What many don’t realize is that being Muslim, or even a hijabi, does not stop me from doing anything. I still cried during the last Hunger Games movie. I still went Black Friday shopping and came back disappointed. I still wore an America scarf and helped with the family BBQ on the Fourth of July. I still blast Nicki Minaj with the windows down or cry to Adele’s ‘Hello.’
Being a hijabi doesn’t stop my friends and I from going out to a restaurant and a movie or going to a festival by the river. I enjoy a good ’ole slice of dutch apple pie as much as the next Southerner, but I have to admit I have never understood iced sweet tea.
Most of all, being a Muslim, even a hijabi, does not stop me from being a proud, politically conscious American. I have never thought of myself as not American, and I have always been the proudest when I am overseas, whether it is in Europe or the Middle East. It is at these moments, when I see the different governments, cultures, and societies, that I become the proudest American. I have never found a country quite like America, beautiful in its unwavering spirit and—most of all—its people. My people.
Yusor Abu-Salha, one of the victims of the Chapel Hill shooting, spoke to NPR months before she was murdered.
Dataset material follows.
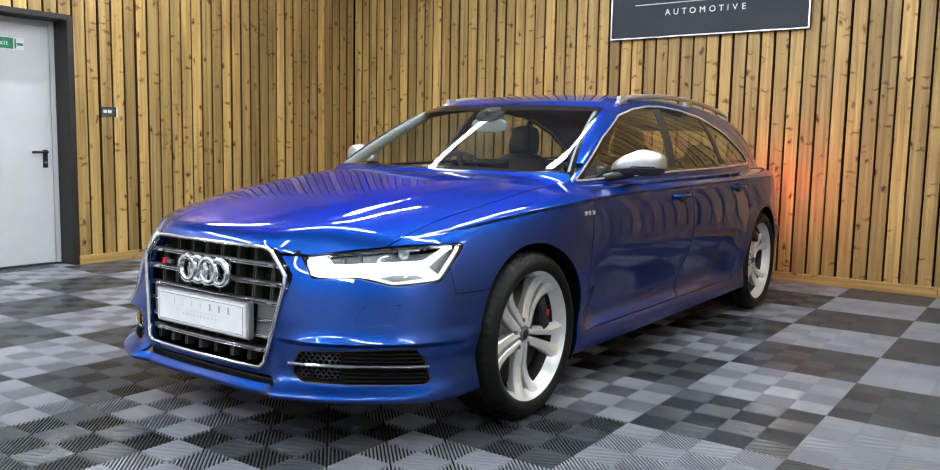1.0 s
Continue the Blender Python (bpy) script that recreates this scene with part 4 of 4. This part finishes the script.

She said, “Growing up in America has been such a blessing, and although in some ways I do stand out … Such as the hijab … there are still so many ways that I feel so embedded in the fabric that is, you know, our culture. And here we’re all one.”
So, the next time you meet a stubborn, obnoxious, fashionable, and egotistical hijabi Muslim like me, don’t judge me by what I wear or what religion I adhere to. Instead, judge me for the beliefs I hold and the actions I take. Try to get to know a fellow Muslim. Education is the eradication of hate. And even if only one person today realizes this, then that is another step away from hate and towards peace.